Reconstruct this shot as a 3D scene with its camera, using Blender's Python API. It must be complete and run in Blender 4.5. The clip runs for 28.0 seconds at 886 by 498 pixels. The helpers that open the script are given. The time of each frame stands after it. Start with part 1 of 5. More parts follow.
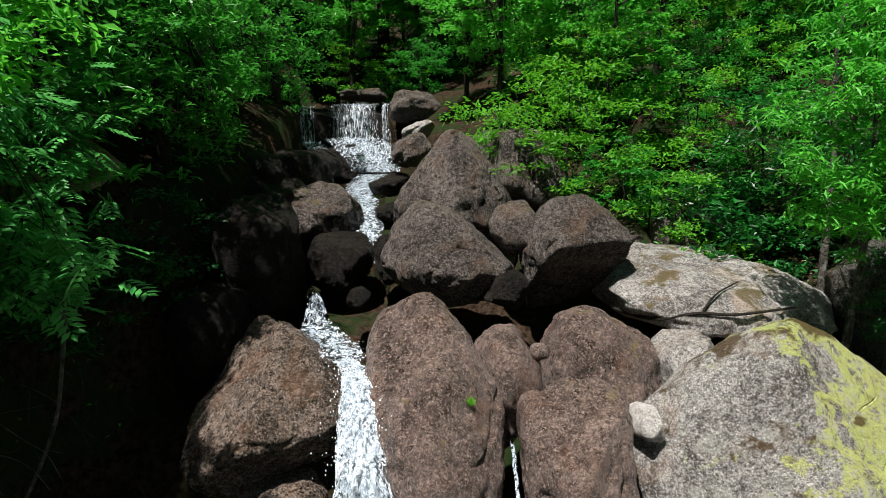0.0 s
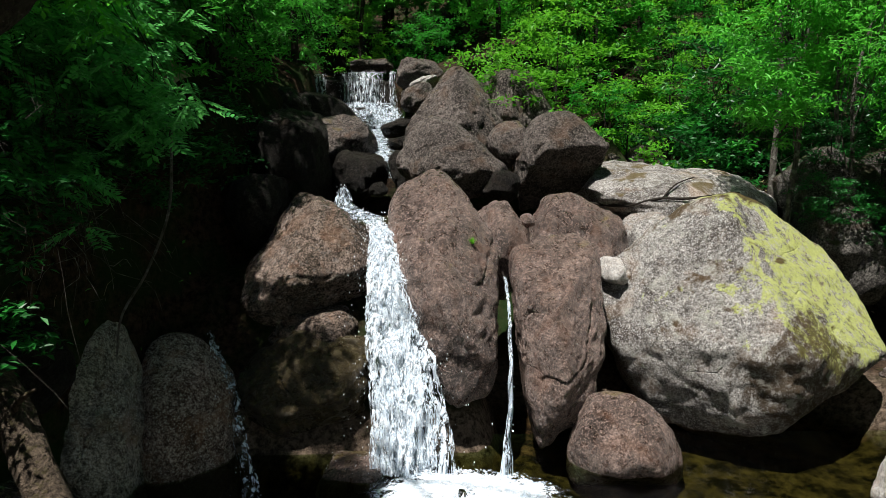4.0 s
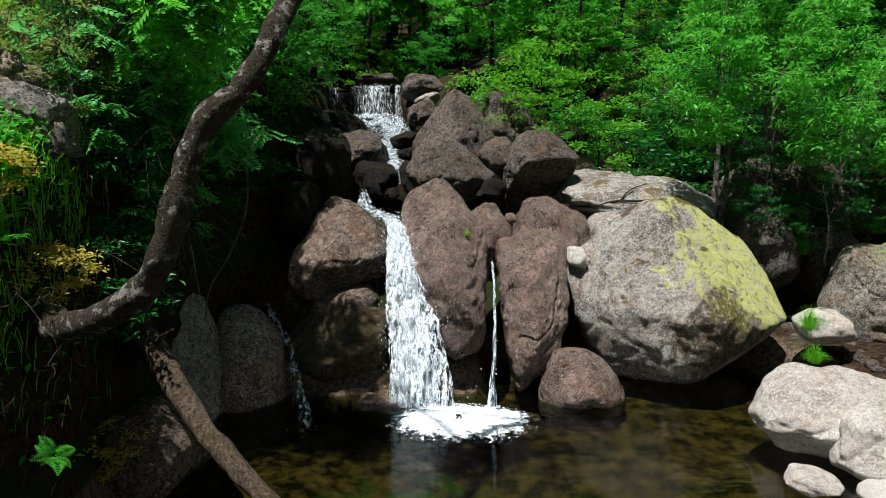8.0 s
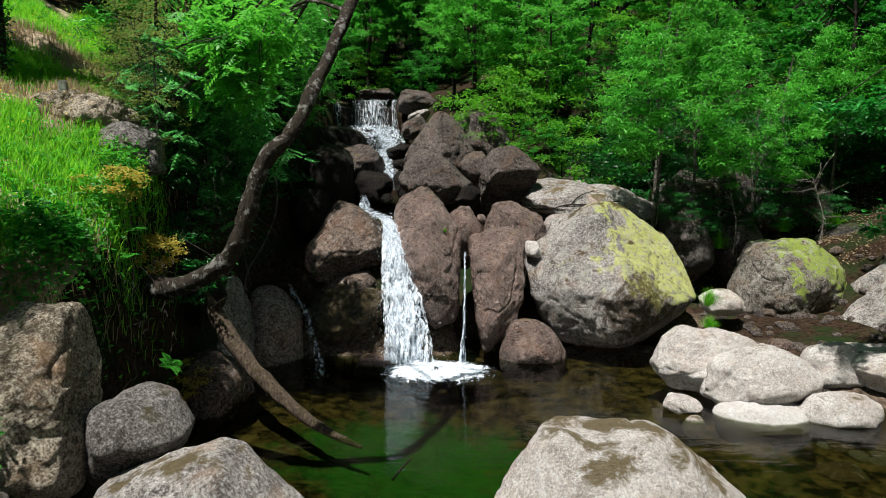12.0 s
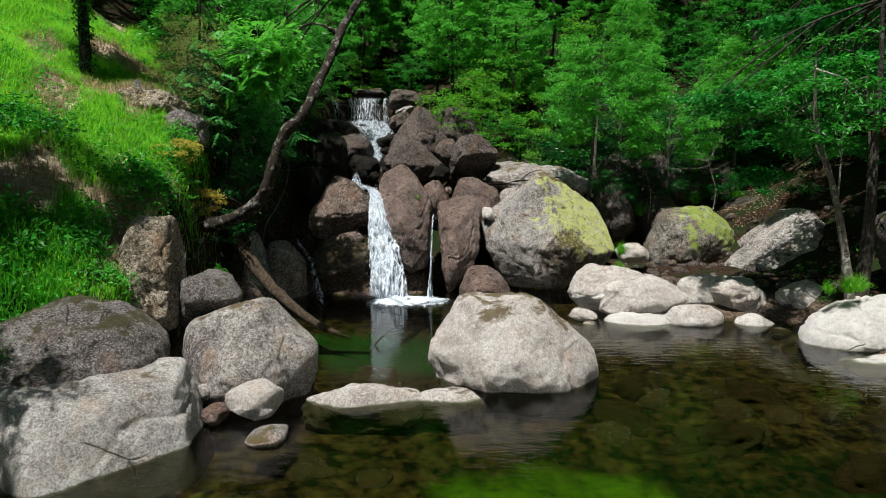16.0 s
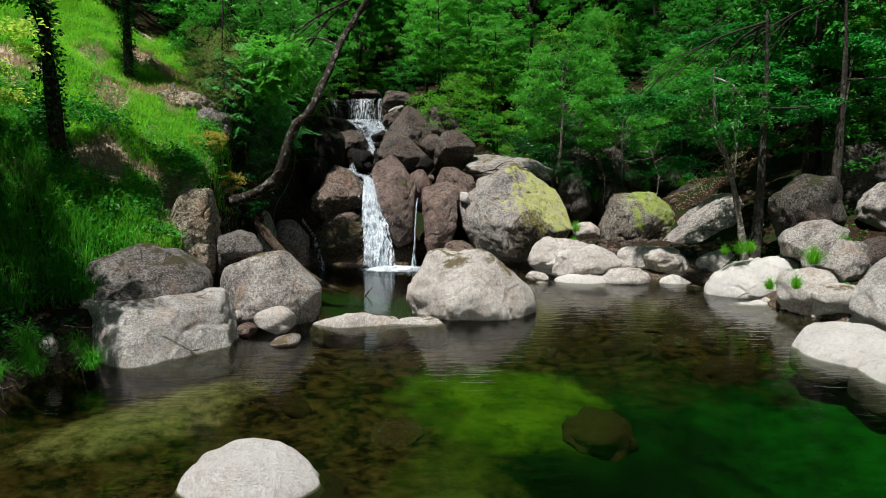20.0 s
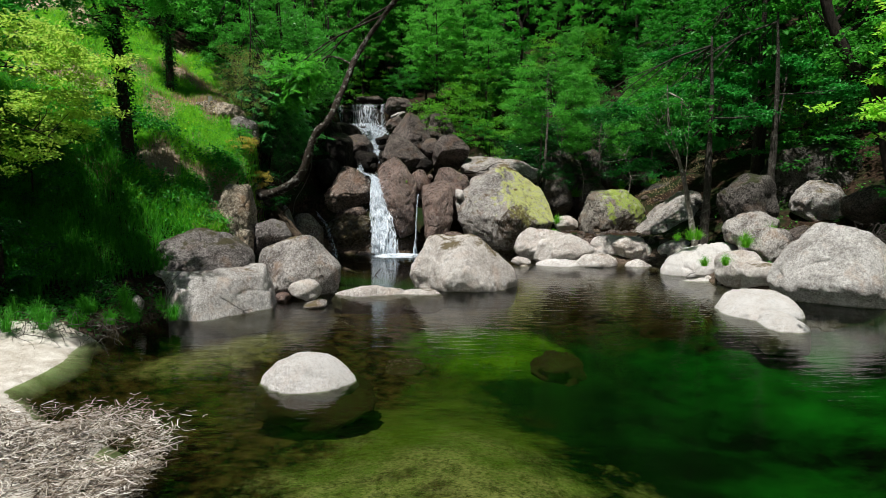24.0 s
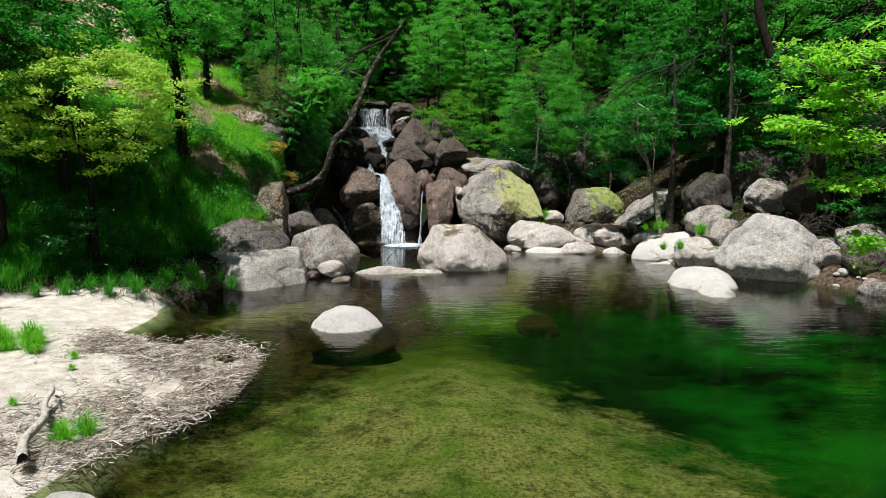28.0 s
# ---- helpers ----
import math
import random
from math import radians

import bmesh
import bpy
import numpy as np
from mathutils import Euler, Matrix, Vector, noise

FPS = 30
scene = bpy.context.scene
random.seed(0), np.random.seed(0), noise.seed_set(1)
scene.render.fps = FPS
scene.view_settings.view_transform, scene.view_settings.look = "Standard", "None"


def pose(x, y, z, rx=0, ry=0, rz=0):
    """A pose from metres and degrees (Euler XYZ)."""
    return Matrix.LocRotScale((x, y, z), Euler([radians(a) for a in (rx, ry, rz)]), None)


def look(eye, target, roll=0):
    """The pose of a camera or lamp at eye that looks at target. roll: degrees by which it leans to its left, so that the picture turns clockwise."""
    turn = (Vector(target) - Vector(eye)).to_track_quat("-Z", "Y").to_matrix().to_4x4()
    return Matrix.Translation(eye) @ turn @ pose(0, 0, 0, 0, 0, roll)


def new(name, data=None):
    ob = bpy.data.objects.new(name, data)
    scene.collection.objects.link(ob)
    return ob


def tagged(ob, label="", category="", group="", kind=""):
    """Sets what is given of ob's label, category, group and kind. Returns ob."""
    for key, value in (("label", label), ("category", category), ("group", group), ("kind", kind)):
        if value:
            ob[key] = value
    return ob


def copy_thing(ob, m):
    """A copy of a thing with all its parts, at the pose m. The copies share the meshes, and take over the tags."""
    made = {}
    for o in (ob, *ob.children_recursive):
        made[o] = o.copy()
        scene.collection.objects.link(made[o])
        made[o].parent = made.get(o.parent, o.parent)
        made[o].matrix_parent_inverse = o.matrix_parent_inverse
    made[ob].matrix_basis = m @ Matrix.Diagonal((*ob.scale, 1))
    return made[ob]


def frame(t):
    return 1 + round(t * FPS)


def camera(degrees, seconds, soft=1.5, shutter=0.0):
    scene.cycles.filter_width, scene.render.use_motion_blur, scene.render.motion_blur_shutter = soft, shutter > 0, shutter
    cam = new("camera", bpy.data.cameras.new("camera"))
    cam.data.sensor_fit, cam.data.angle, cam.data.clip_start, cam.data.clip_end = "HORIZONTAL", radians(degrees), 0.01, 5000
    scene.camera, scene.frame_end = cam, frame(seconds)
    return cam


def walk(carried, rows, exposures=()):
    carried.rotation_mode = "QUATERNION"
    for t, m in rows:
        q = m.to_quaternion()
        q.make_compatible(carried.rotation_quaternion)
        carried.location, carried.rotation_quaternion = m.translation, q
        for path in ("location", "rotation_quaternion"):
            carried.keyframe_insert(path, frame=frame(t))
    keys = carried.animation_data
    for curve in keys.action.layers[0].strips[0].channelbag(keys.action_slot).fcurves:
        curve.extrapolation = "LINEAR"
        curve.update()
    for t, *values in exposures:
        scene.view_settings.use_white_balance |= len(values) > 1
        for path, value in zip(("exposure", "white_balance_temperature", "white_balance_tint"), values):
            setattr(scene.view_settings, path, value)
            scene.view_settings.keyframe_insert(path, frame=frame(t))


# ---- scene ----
cam = camera(72.0, 28.0, 0.6)
METRES, EYE, TILT, LEAN, TURN = 20.0, 5.75, -7.65, 0.6, 0.0
DEEP = 1.2393  # stretch of the path along the view for this lens
ROWS = [
    (0.0, 0.0, 0.0, 0.0, 0.0, 0.0, -0.0),
    (0.5, -0.0004, -0.0083, -0.0141, 0.05, 0.02, 0.0),
    (1.0, -0.0018, -0.0167, -0.0285, 0.01, 0.05, -0.0),
    (1.5, -0.0024, -0.0264, -0.0396, 0.03, 0.07, 0.02),
    (2.0, -0.0027, -0.0372, -0.0509, 0.03, 0.09, 0.03),
    (2.5, -0.0033, -0.0484, -0.0626, 0.03, 0.1, 0.03),
    (3.0, -0.0042, -0.0594, -0.074, 0.03, 0.14, 0.03),
    (3.5, -0.0047, -0.0694, -0.0862, 0.05, 0.15, 0.01),
    (4.0, -0.0052, -0.0792, -0.0967, 0.05, 0.16, 0.03),
    (4.5, -0.0065, -0.0909, -0.1032, 0.05, 0.17, 0.02),
    (6.5, -0.0044, -0.149, -0.1102, 0.12, 0.18, 0.06),
    (7.0, -0.0054, -0.1638, -0.1093, 0.07, 0.18, 0.02),
    (7.5, -0.0061, -0.1785, -0.1082, 0.08, 0.21, 0.04),
    (8.0, -0.0063, -0.193, -0.1068, 0.07, 0.25, 0.04),
    (8.5, -0.0064, -0.2068, -0.1055, 0.07, 0.27, 0.0),
    (9.0, -0.0053, -0.2211, -0.1037, 0.11, 0.31, 0.02),
    (9.5, -0.0037, -0.2353, -0.1045, 0.08, 0.37, 0.0),
    (10.0, -0.0013, -0.251, -0.1058, 0.06, 0.38, -0.01),
    (10.5, 0.0022, -0.2682, -0.1083, 0.05, 0.38, -0.03),
    (11.0, 0.0062, -0.2871, -0.1119, 0.05, 0.46, -0.04),
    (11.5, 0.0097, -0.3076, -0.1143, -0.05, 0.39, -0.06),
    (12.0, 0.0133, -0.3283, -0.1181, -0.09, 0.46, -0.06),
    (12.5, 0.0169, -0.3503, -0.1212, -0.07, 0.46, -0.07),
    (14.5, 0.0369, -0.4415, -0.1416, -0.1, 0.54, -0.11),
    (15.0, 0.0433, -0.4628, -0.1522, -0.13, 0.57, -0.11),
    (15.5, 0.0494, -0.4841, -0.168, -0.16, 0.6, -0.11),
    (16.0, 0.0548, -0.5046, -0.1815, -0.2, 0.61, -0.13),
    (16.5, 0.0603, -0.5248, -0.1926, -0.19, 0.6, -0.14),
    (17.0, 0.0639, -0.543, -0.2013, -0.26, 0.62, -0.17),
    (17.5, 0.0681, -0.5605, -0.2077, -0.29, 0.63, -0.18),
    (18.0, 0.071, -0.577, -0.2122, -0.32, 0.65, -0.18),
    (18.5, 0.0738, -0.594, -0.216, -0.34, 0.64, -0.19),
    (19.0, 0.0767, -0.6115, -0.2196, -0.37, 0.66, -0.19),
    (19.5, 0.0803, -0.6289, -0.2227, -0.4, 0.65, -0.24),
    (20.0, 0.0836, -0.646, -0.2256, -0.43, 0.66, -0.25),
    (20.5, 0.0853, -0.6629, -0.2288, -0.46, 0.7, -0.24),
    (21.0, 0.0869, -0.6795, -0.2319, -0.48, 0.71, -0.27),
    (21.5, 0.0874, -0.6961, -0.2351, -0.51, 0.72, -0.26),
    (23.5, 0.0846, -0.7617, -0.2476, -0.65, 0.8, -0.28),
    (24.0, 0.0838, -0.7761, -0.2504, -0.66, 0.79, -0.28),
    (24.5, 0.0836, -0.7907, -0.2534, -0.67, 0.79, -0.28),
    (25.0, 0.0833, -0.8057, -0.2564, -0.67, 0.8, -0.27),
    (25.5, 0.0831, -0.8218, -0.2592, -0.66, 0.81, -0.26),
    (26.0, 0.083, -0.8392, -0.2623, -0.67, 0.8, -0.26),
    (26.5, 0.0823, -0.857, -0.2657, -0.67, 0.81, -0.25),
    (27.0, 0.0812, -0.8754, -0.2697, -0.67, 0.81, -0.24),
    (27.5, 0.0798, -0.8944, -0.2729, -0.68, 0.82, -0.26),
    (28.0, 0.0778, -0.9136, -0.2756, -0.69, 0.83, -0.26),
]
walk(cam, [(t, pose(0, 0, EYE, TILT, LEAN, TURN) @ pose(METRES * x, METRES * DEEP * y, METRES * z, 90 + pitch / DEEP, roll, yaw / DEEP))
           for t, x, y, z, yaw, pitch, roll in ROWS], exposures=[(0.0, 0.78), (8.0, 0.78), (16.0, 0.52), (21.0, 0.42), (26.0, 0.40), (28.0, 0.52)])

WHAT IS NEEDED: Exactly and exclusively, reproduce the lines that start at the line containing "from mathutils import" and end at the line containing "return Matrix.LocRotScale((x, y, z), Euler([radians(a)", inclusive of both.

TASK RESPONSE:
from mathutils import Euler, Matrix, Vector, noise

FPS = 30
scene = bpy.context.scene
random.seed(0), np.random.seed(0), noise.seed_set(1)
scene.render.fps = FPS
scene.view_settings.view_transform, scene.view_settings.look = "Standard", "None"


def pose(x, y, z, rx=0, ry=0, rz=0):
    """A pose from metres and degrees (Euler XYZ)."""
    return Matrix.LocRotScale((x, y, z), Euler([radians(a) for a in (rx, ry, rz)]), None)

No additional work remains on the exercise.